The discussion about breakfast seductions did eventually take place, but not until 1988. That year the Iannarones bought a handsomely restrained 1780 villa, uninhabited for 25 years and hidden on a beautiful and dusty country road that seems to stretch to infinity. Just seven months later the couple hung out a shingle announcing an inn with nine rooms (today there are 20). They called it Monte Solare, after the 1,955-foot mountain—the highest on Lake Trasimeno—that casts its shadow nearby.

The villa has an aristocratic and pleasingly symmetrical façade of creamy yellow stucco. Window and door surrounds are in that most noble of building stones, rich, gray pietra serena. The gay candy box of a chapel, dedicated to Saint Lucia, has a pastel coffered ceiling that was painted in the 18th century, and is the site of classical music concerts in summer.

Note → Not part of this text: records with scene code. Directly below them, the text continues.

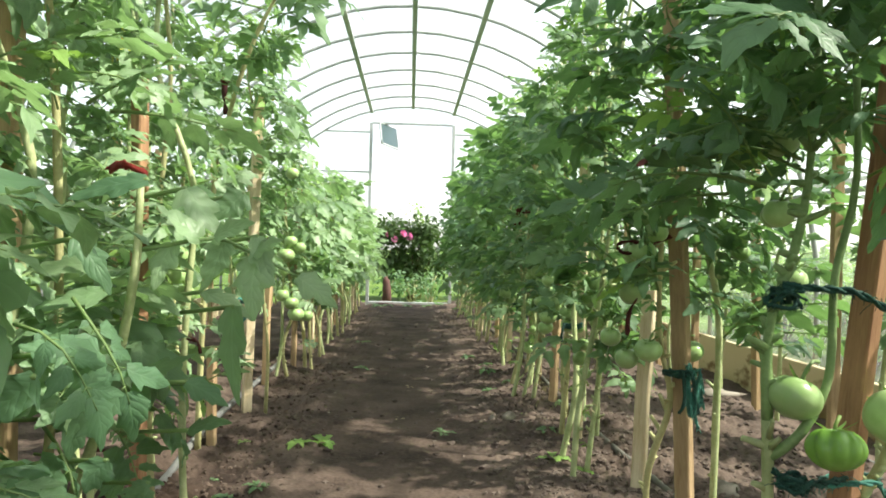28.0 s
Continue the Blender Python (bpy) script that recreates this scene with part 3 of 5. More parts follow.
def plant(place, top, seed, leaves=40, low=0.35, size=1.0, fruits=2, style=0, label="tall green tomato plant tied to a wooden stake", group="tomato row", stems=1, out=0.0, toward=0.0, way=(), far=False, stout=1.0, blossoms=0, below=0, green=False):
    """A tomato plant: stems with stubs of cut stalks, leaves all round from the height low upwards, a few below it, fruit close to the stem.
    toward turns more of the leaves to that side (-1: -x, 1: +x); way: places that the stem passes through on its way up."""
    rnd = random.Random(seed)
    gz = soil_height(place[0], place[1]) - 0.01
    ob = root("tomato_plant", (place[0], place[1], gz), label, "tomato plant", group)
    height = top[2]
    for sidx in range(stems):
        ox, oy = (rnd.uniform(-0.12, 0.10), rnd.uniform(-0.18, 0.18)) if sidx else (0, 0)
        if way and not sidx:
            raw = [Vector((0, 0, -0.03))] + [Vector((p[0] - place[0], p[1] - place[1], p[2] - gz)) for p in way] + [Vector((top[0] - place[0], top[1] - place[1], height))]
        else:
            raw = []
            for q in range(7):
                u = q / 6
                raw.append(Vector((ox, oy, -0.03)).lerp(Vector((top[0] - place[0] + ox * 0.3, top[1] - place[1] + oy * 1.3, height)), u) + Vector((rnd.uniform(-1, 1), rnd.uniform(-1, 1), 0)) * 0.065 * math.sin(math.pi * u))
        pts = smooth_path(raw, 4)
        n = len(pts)
        r0 = 0.0125 * stout * rnd.uniform(0.85, 1.15)
        radii = [r0 * (1 - 0.55 * i / n) * (1.2 if i == 0 else 1) * rnd.uniform(0.9, 1.12) for i in range(n)]
        pieces = [[tube_data(pts, radii, 8, 0.16)]]
        if green:
            cut = next(i for i in range(n) if pts[i].z > 0.6)
            pieces = [[tube_data(pts[cut - 1:], radii[cut - 1:], 8, 0.16)], [tube_data(pts[:cut], radii[:cut], 8, 0.2)]]
        for i in range(1, n - 3):
            for _ in range(2 if way else 1):
                if pts[i].z < low + 0.3 and rnd.random() < 0.75:
                    a = rnd.uniform(0, 6.28)
                    d = Vector((math.cos(a), math.sin(a), rnd.uniform(0.1, 1.0)))
                    ln = rnd.choice((0.015, 0.017, 0.02, 0.024, 0.028, 0.045))
                    q = pts[i].lerp(pts[i + 1], rnd.random())
                    fat = rnd.uniform(0.9, 1.3)
                    pieces[-1 if pts[i].z < 0.6 else 0].append(tube_data([q, q + d * ln * 0.6, q + d * ln], [0.0075 * fat, 0.0055 * fat, 0.0045 * fat], 5))
        part("stem", mesh_of("stem", *join_data(*pieces[0]), M_STEM_GREEN if green else M_STEM_OLD if rnd.random() < 0.45 else M_STEM), ob)
        if green:
            part("stem_foot", mesh_of("stem_foot", *join_data(*pieces[1]), M_STEM), ob, None, "pale knobbly lower stem")
        if sidx == 0:
            main = pts
    span = height - low
    # Pools 2 and 4 hold sunlight and shade in their leaf colour.
    pool = ((LEAVES_FAR, LEAVES_FAR_DARK, LEAVES_FAR_SUNLIT) if far else (LEAVES, LEAVES_DARK, LEAVES_SUNLIT, LEAVES_YOUNG, LEAVES_SHADED))[style]
    flat = 0.8 if style == 2 else 1.0
    for k in range(leaves + below):
        u = (k + rnd.random()) / leaves
        z = low + span * u if k < leaves else rnd.uniform(0.3 if style == 2 else 0.08, low)
        p = along(main, z)
        a = k * 2.4 + rnd.uniform(-0.7, 0.7)
        if toward and rnd.random() < abs(toward):
            a = (0 if toward > 0 else math.pi) + rnd.uniform(-1.2, 1.2)
        reach = rnd.uniform(0.0, out)
        c = ob.location + p + Vector((math.cos(a), math.sin(a), 0)) * (reach + 0.16 * size)
        if any((c - Vector(g[:3])).length < g[3] for g in BARE):
            a += 2.6
            c = ob.location + p + Vector((math.cos(a), math.sin(a), 0)) * (reach + 0.16 * size)
            if any((c - Vector(g[:3])).length < g[3] for g in BARE):
                continue
        pos = p + Vector((math.cos(a), math.sin(a), 0)) * reach
        s = size * rnd.uniform(0.6, 1.2) * (1.0 - 0.35 * max(0, min(1, u) - 0.75) / 0.25) * ((0.85 if style == 2 else 0.55) if k >= leaves else 1)
        src = LEAVES_DRY if k >= leaves and rnd.random() < 0.35 else LEAVES_YOUNG if (u > 0.88 and rnd.random() < 0.5) or rnd.random() < 0.07 else pool
        m = pose(pos.x, pos.y, z, 0, 20 if style == 2 else 11) @ pose(0, 0, 0, rnd.uniform(-24, 48) * flat, rnd.uniform(-45, 45) * flat, math.degrees(a) - 90) @ Matrix.Scale(s, 4)
        part("leaf", rnd.choice(src), ob, m)
    for k in range(fruits):
        z = low + rnd.uniform(-0.08, min(0.45, span * 0.5))
        p = along(main, z)
        a = rnd.uniform(0, 6.28)
        if toward:
            a = (0 if toward > 0 else math.pi) + rnd.uniform(-1.3, 1.3)
        c = p + Vector((math.cos(a), math.sin(a), 0)) * 0.06
        for q in range(rnd.choice((1, 2, 3, 3))):
            fruit(ob, (c.x + rnd.uniform(-0.04, 0.04), c.y + rnd.uniform(-0.05, 0.05), z - 0.06 * q), rnd.uniform(0.6, 0.92), rnd.choice((0, 1, 1)), (rnd.uniform(-30, 30), rnd.uniform(-30, 30), rnd.uniform(0, 360)))
    for k in range(blossoms):
        z = low + span * rnd.uniform(0.35, 0.95)
        p = along(main, z)
        a = (0 if toward >= 0 else math.pi) + rnd.uniform(-1.5, 1.5)
        part("blossom", BLOSSOM, ob, pose(p.x + 0.14 * math.cos(a), p.y + 0.14 * math.sin(a), z, rnd.uniform(60, 150), 0, rnd.uniform(0, 360)))
    return ob


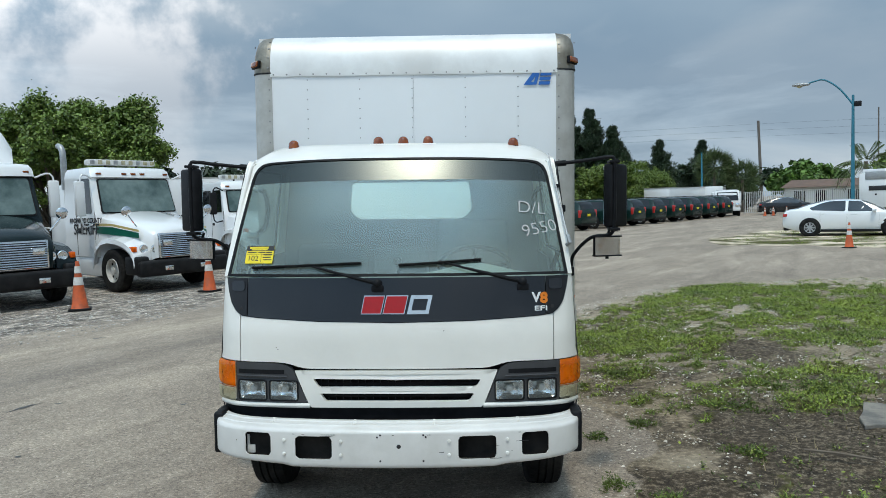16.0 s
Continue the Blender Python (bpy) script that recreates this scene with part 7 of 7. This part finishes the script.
FB, SB = frame_of(PB, PC), frame_of(PA, PB)
for s0, s1 in ((.6, 4.2), (6.8, 10.4), (11.2, 13.2)):
    bm = B()
    for k in range(12):
        box(bm, s0, s1, .16, .20, 3.1 + .14 * k, 3.23 + .14 * k, .01, FB)
    each("shutter_slat", bm, SHUTTER, ws_)
    # dark sheet behind the opening stands in for the bay's shade
    bm = B(); box(bm, s0 - .3, min(s1 + 3.6, 13.6), 2.4, 2.5, 0, 5.0, 0, FB); part("bay_interior", bm, SHADEIN, ws_)
    bm = B(); box(bm, s0 + 1.4, s0 + 2.3, 2.3, 2.38, 0, 2.1, .02, FB); part("inner_door", bm, SHUTTER, ws_)
for s0, s1 in ((1.3, 2.1), (6.1, 7.0), (10.3, 11.1)):
    bm = B(); box(bm, s0, s1, .2, .26, 0, 4.4, 0, SB); part("window_slot", bm, DARKGLASS, ws_)
    for k in range(8):
        bm = B(); box(bm, s0, s1, .14, .17, .4 + .5 * k, .46 + .5 * k, 0, SB); part("louvre", bm, SHUTTER, ws_)
bm = B(); box(bm, -.1, 14.1, -.28, .1, 4.75, 5.98, .02, FB); box(bm, -.1, 12.4, -.12, .1, 4.75, 5.98, .02, SB); part("fascia", bm, BEIGE, ws_, "projecting beige fascia")
bm = B(); box(bm, -.2, 14.2, -.34, .16, 5.96, 6.06, .01, FB); box(bm, -.1, 12.5, -.18, .16, 5.96, 6.06, .01, SB); part("coping", bm, GALV, ws_)
bm = B(); plate(bm, [PA, PB, PC, (74, 21)], (), lambda a, c: Vector((a, c, 5.8)), .1, (0, 0, 1)); part("roof", bm, CONCRETE, ws_)
for s in (5.2, 5.6):
    bm = B(); tube(bm, [SB @ Vector((s, -.2, 5.4)), SB @ Vector((s, -.2, 0))], .09 if s < 5.4 else .05, 8); part("downpipe", bm, BARK, ws_)
for m_, s in ((FB, 1.2), (FB, 5.5), (SB, 8.3)):
    bm = B(); box(bm, s - .25, s + .25, -.55, -.25, 5.05, 5.30, .04, m_); part("wall_lamp", bm, GALV, ws_)
bm = B(); tube(bm, [FB @ Vector((2.2, .3, 5.9)), FB @ Vector((2.2, .3, 6.4))], .04, 6); box(bm, 1.7, 2.7, .1, .5, 6.35, 6.6, .05, FB @ pose(0, 0, 0, 0, 8, 0)); part("roof_floodlight", bm, GALV, ws_)
bm = B(); box(bm, 7.3, 9.8, -.10, -.02, 3.3, 4.5, .01, FB); sg = part("sign_board", bm, BUCKETW, ws_, "white sign board over the bay")
bm = B(); lathe(bm, [(.40, 0), (.40, .02), (.30, .02), (.30, .03), (0, .03)], 24, FB @ Matrix.Translation((7.9, -.10, 3.9)) @ pose(0, 0, 0, 90, 0, 0)); part("sign_emblem", bm, GALV, sg)
bm = B()
for k in range(3):
    box(bm, 8.5, 9.6, -.12, -.10, 3.55 + .28 * k, 3.66 + .28 * k, 0, FB)
part("sign_bars", bm, INK, sg)
bm = B(); box(bm, 5.0, 6.0, -.03, 0, 1.6, 3.4, .01, FB); sg2 = part("wall_notice", bm, BUCKETW, ws_)
bm = B(); box(bm, 5.2, 5.8, -.05, -.03, 2.9, 3.05, 0, FB); box(bm, 5.2, 5.8, -.05, -.03, 2.5, 2.6, 0, FB); lathe(bm, [(.28, 0), (.28, .01), (0, .01)], 20, FB @ Matrix.Translation((5.5, -.035, 1.95)) @ pose(0, 0, 0, 90, 0, 0)); part("notice_marks", bm, BLUE, sg2)
# railing in front of the workshop
rl = thing("pipe_railing", frame_of((53.6, 17.0), (60.0, 8.5)), "galvanised pipe railing in front of the workshop", "railing")
for k in range(6):
    bm = B(); tube(bm, [(k * 2.1, 0, 0), (k * 2.1, 0, 2.6)], .05, 8); part("post", bm, GALV, rl)
bm = B(); tube(bm, [(0, 0, 2.6), (10.5, 0, 2.6)], .045, 8); part("rail", bm, GALV, rl)

gb = thing("low_building", Matrix(), "low pale building with a green metal roof edge", "building")
wall_run(gb, "wall", (35.2, 24.2), (33.0, 34.5), 0, 3.3, .25, [(7.6, 8.8, 1.3, 2.6), (2.0, 3.2, 1.3, 2.6)], STUCCOW, "pale stucco wall")
gm = frame_of((35.2, 24.2), (33.0, 34.5))
bm = B(); box(bm, -.6, 11.1, -8, .7, 3.25, 3.75, .03, gm); part("roof_edge", bm, ROOFG, gb, "green metal fascia")
for s in (2.0, 7.6):
    bm = B(); box(bm, s, s + 1.2, .1, .14, 1.3, 2.6, 0, gm); part("window", bm, DARKGLASS, gb)
bm = B(); lathe(bm, [(0, 0), (.3, .06), (.45, .16), (.44, .17), (0, .02)], 20, gm @ Matrix.Translation((9.7, -.5, 4.1)) @ pose(0, 0, 0, 60, 0, 30)); tube(bm, [gm @ Vector((9.7, -.4, 3.7)), gm @ Vector((9.7, -.5, 4.1))], .03, 6); part("satellite_dish", bm, GALV, gb)
hs = thing("gate_house", frame_of((32.5, 67.5), (39.5, 64.5)), "small white house with a brown roof behind the gate", "building")
bm = B(); box(bm, 0, 7.6, 0, 4, 0, 2.35); part("wall", bm, STUCCOW, hs)
bm = B()
v = [bm.verts.new(p) for p in ((-.4, -.5, 2.35), (8, -.5, 2.35), (8, 4.4, 2.35), (-.4, 4.4, 2.35), (.6, 2, 3.1), (7, 2, 3.1))]
for q in ((0, 1, 5, 4), (1, 2, 5), (2, 3, 4, 5), (3, 0, 4), (3, 2, 1, 0)):
    bm.faces.new([v[i] for i in q])
part("roof", bm, ROOFB, hs)
for a in (.8, 2.6, 5.4):
    bm = B(); box(bm, a, a + 1.0, -.03, .02, .2 if a == 2.6 else .9, 2.0); part("window", bm, DARKGLASS, hs)

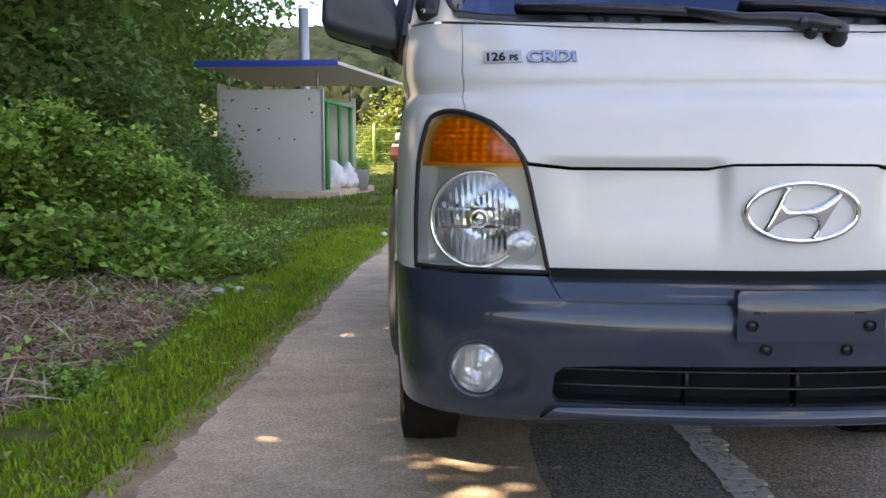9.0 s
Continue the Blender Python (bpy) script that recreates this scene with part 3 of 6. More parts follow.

A limonaia offers the potted lemon trees beside the box-edged giardino all'Italiano a place to wait out the winter. A second, so-called secret garden with a purposely wild, unkept look is planted with viburnum hedges enclosing linden trees, parasol pines, and cypresses. It leads, if you can find your way out of the delightful maze, to a pool (one of two) dug into a natural platform, the perfect perch for studying the rippling silhouette of the hills and reassuring geometry of the olive orchards. I give out pool awards wherever I travel, and if it weren't for the lining material that makes the water such a ridiculous shade of turquoise, Solare's would have taken first prize in the Most Unsplashy category, sub-category Umbrian Countryside. The inn gets special mention, on the other hand, for observing my Plastic Garden Furniture Act: there's not a scrap of it anywhere. A more divinely removed yet civilized setting is impossible to imagine. On the estate's 138 acres, the Iannarones grow olives for their own first-rate oil and grapes for a DOC Colli del Trasimeno red. Almost by necessity, a stay at Monte Solare means becoming intimate with both, whether in the restaurant or cooking classes, or at the Thursday wine tastings. Making easy work of such grassroots dishes as tagliatelle with a sauce of freshwater shrimp and shredded zucchini skins, the restaurant also offers what Filippo says is the world's widest selection of Umbrian wines (more than 140). Unlike many food programs run by European hotels, the classes at Solare are hands-on: you actually get to cook, filling your own ravioli, rolling out your own stringozzi.

I could be extremely happy in any of the guest rooms (all are comfortable and pristine), including the newer ones in a former olive press and a stone outbuilding where silkworms were once raised. But with their novel antique metal beds painted with wood grain or inlaid with mother-of-pearl, their satin-striped coverlets, and their triptych dressing table mirrors, the original villa accommodations are definitely the ones to snag. They achieve a rare combination of sobriety and elegance.